By Martin Banks - 22nd January 2013
The difficult economic situation has monopolised the campaign
A conference in Brussels has been told that Turkey has a "crucial" role in resolving the long-running Cyprus problem.
Speaking on Tuesday, former Cypriot official Sotos Zackheos also said the EU had a "substantial" part to play in finding a resolution to the protracted efforts to reunify the island.
With presidential elections due to be held in two weeks in the Greek-run southern part of Cyprus, he said, "Turkey has to make efforts to allay the fears of Greek Cypriots."
Cyprus has been divided for almost four decades and, until now, all efforts to reunify the island, under the auspices of the United Nations (UN), have failed.
The latest round of peace talks, launched in September 2008, has - so far - failed to deliver tangible results.
While the talks were put into "limbo" during the Cypriot presidency of the EU, they are due to be restarted following the presidential elections in February.
However, Zackheos, a former senior official in the Cypriot foreign affairs ministry, cautioned that with Cyprus facing serious economic problems, "it is likely the economy may take priority over the peace talks during the first few months".
He said, "Unlike in the past when the Cyprus problem has been the focus of elections, this time the difficult economic situation has monopolised the campaign."
The conference, organised by the European Policy Centre think tank heard that while each side "continues to blame the other, the two communities are exhausted from years of discussions that have led nowhere".
Zackheos said that opinion polls showed that support for bi-communal, bi-zonal federation, particularly amongst the younger generation, is decreasing.
As time passes, the prospect of finding a solution seems more difficult, yet only a solution will bring real peace and security to the eastern Mediterranean and benefit the countries of the region, the conference heard.
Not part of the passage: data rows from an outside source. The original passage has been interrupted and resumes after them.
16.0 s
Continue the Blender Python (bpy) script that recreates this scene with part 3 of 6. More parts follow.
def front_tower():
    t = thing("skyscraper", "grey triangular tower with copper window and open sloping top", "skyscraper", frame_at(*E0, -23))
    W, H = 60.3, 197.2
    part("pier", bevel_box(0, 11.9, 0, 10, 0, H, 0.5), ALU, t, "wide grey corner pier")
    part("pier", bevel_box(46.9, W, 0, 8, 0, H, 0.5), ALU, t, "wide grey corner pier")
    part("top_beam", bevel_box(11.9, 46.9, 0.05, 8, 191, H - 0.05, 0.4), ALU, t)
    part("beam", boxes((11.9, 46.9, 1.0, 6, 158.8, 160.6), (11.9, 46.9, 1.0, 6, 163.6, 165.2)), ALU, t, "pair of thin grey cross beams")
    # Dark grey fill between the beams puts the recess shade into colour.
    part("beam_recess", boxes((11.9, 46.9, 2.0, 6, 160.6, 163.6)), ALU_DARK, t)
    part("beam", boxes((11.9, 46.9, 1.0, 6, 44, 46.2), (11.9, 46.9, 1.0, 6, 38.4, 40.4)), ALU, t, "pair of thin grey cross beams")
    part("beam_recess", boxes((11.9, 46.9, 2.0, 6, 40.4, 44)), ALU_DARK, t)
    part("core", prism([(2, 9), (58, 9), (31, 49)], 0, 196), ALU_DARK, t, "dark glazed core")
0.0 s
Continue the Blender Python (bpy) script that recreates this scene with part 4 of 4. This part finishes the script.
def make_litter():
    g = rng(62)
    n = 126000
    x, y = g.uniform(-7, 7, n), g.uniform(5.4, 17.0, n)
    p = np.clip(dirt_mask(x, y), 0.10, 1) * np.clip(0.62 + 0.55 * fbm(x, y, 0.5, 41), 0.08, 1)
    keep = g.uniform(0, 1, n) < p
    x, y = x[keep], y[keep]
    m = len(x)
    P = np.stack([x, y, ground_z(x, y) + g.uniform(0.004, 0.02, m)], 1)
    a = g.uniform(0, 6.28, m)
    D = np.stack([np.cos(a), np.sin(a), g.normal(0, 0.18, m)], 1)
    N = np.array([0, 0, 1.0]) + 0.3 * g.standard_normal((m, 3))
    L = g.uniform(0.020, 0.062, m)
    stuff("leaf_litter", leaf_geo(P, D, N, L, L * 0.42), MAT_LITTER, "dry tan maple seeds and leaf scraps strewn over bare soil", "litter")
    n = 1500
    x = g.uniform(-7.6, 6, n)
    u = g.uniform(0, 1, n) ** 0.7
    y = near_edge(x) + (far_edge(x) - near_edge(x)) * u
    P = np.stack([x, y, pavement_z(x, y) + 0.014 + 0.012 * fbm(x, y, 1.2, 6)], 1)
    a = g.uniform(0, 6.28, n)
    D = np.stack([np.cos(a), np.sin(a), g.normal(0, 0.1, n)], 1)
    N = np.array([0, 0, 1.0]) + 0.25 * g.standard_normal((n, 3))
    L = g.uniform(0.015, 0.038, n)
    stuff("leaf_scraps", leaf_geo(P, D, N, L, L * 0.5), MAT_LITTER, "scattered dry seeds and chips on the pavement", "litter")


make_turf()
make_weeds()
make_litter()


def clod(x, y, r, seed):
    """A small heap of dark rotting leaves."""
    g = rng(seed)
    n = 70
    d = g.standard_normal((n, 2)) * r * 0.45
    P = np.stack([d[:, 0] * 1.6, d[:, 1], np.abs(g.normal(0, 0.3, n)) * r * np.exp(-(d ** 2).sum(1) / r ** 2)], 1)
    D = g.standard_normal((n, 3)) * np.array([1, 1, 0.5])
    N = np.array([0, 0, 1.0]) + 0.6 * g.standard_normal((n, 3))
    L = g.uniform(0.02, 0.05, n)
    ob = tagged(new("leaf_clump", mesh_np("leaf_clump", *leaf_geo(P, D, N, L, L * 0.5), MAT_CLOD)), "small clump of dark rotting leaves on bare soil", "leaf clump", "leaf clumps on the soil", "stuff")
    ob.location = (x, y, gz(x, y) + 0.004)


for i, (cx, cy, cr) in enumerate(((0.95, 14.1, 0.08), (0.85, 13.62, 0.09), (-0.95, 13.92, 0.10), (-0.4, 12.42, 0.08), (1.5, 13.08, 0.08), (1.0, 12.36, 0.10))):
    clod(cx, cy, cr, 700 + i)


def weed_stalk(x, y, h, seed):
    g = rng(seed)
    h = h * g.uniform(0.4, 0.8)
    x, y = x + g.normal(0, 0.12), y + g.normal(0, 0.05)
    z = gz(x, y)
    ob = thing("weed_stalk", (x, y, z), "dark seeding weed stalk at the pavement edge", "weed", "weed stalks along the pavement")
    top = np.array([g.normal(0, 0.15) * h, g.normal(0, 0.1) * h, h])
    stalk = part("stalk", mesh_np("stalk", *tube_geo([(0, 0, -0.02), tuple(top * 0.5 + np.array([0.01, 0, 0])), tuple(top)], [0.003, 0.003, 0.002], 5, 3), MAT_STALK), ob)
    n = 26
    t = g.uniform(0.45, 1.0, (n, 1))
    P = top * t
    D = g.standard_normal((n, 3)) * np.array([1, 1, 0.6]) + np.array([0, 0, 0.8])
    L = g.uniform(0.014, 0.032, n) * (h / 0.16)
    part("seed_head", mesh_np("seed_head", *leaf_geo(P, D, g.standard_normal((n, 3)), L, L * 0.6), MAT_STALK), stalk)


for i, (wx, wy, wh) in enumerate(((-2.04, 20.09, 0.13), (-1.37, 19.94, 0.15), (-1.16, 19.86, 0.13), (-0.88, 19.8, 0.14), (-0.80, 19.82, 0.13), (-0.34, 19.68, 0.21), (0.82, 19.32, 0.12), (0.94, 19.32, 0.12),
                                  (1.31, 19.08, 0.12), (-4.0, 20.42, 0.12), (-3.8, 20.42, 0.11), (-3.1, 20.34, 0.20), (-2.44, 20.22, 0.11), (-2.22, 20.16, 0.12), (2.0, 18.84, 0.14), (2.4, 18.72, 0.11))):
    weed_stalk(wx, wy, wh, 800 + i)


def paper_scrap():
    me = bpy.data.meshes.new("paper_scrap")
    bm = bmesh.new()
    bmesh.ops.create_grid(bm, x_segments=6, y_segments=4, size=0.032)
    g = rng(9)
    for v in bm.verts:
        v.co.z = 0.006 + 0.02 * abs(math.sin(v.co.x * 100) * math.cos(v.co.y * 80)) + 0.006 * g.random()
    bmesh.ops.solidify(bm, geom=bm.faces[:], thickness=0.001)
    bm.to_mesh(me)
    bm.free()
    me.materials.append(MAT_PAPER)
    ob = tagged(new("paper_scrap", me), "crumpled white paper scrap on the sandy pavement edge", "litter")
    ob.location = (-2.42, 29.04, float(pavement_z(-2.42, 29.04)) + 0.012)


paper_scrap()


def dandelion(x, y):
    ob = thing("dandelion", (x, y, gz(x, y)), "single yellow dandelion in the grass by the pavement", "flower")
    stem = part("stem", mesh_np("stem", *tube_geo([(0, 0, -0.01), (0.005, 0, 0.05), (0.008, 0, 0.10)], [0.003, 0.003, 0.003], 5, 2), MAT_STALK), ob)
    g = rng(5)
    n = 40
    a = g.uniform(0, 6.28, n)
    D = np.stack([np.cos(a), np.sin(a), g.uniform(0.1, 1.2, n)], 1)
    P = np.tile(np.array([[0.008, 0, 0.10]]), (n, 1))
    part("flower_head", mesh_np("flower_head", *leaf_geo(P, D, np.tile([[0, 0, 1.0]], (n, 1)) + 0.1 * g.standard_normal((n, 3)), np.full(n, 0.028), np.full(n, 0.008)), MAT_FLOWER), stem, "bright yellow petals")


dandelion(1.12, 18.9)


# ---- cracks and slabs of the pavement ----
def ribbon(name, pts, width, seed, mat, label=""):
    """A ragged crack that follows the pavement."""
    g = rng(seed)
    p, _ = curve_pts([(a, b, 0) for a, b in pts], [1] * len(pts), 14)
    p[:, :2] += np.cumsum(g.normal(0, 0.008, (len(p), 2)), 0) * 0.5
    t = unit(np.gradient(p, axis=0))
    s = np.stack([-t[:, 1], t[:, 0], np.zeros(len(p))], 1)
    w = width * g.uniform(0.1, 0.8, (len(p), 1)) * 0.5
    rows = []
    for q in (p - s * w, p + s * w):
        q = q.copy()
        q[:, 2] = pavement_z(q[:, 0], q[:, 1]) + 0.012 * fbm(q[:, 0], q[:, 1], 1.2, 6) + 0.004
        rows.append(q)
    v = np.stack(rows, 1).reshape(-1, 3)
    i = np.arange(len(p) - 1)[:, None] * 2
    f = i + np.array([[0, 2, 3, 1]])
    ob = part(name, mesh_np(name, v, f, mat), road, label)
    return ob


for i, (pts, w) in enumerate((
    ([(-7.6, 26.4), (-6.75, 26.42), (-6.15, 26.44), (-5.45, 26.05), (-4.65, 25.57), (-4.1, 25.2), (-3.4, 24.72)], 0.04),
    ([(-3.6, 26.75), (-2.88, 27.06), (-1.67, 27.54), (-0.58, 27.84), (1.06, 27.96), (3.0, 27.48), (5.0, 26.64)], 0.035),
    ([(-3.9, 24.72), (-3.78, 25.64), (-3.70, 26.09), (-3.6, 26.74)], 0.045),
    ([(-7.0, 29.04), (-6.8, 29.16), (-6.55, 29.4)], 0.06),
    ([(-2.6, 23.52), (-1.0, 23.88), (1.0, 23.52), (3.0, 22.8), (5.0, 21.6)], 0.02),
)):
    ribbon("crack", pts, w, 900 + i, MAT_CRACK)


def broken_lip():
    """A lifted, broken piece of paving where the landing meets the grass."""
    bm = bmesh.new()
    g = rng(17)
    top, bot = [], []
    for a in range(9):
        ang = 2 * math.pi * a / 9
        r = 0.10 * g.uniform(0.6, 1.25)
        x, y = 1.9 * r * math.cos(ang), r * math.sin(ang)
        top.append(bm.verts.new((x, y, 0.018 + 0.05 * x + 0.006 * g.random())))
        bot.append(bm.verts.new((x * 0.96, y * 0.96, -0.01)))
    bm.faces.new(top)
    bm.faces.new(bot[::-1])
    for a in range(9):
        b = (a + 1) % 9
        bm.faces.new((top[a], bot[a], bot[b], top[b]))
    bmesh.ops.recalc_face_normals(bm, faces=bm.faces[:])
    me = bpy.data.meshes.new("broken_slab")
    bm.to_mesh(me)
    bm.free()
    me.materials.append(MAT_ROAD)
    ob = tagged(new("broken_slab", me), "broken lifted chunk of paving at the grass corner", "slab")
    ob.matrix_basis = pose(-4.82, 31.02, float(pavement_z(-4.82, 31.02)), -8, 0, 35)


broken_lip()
A settlement would also greatly facilitate Turkey's EU accession process, as the Cyprus problem remains one of the biggest hurdles, said Zackheos.
The debate looked at the prospects for the future, including the main challenges, possible solutions and the implications of further failure.
Zackheos said, "Turkey has a crucial role to play but it has to allay the fears of the Greek Cypriots who are concerned about the treatment of minorities in Turkey.
"Turkey is also perceived as having problems with most of its neighbours while others think that it imposes is views and interests on others."
The event was held as part of the EPC's "Turkish insights" project, in cooperation with the Turkish confederation of businessmen and industrialists, Tuskon.
Amanda Paul, of the EPC, said it was hoped the upcoming elections would lead to a breakthrough in negotiations which had been in a "deep freeze" for over a year.
She said, "It is also important that this issue remains on the EU agenda."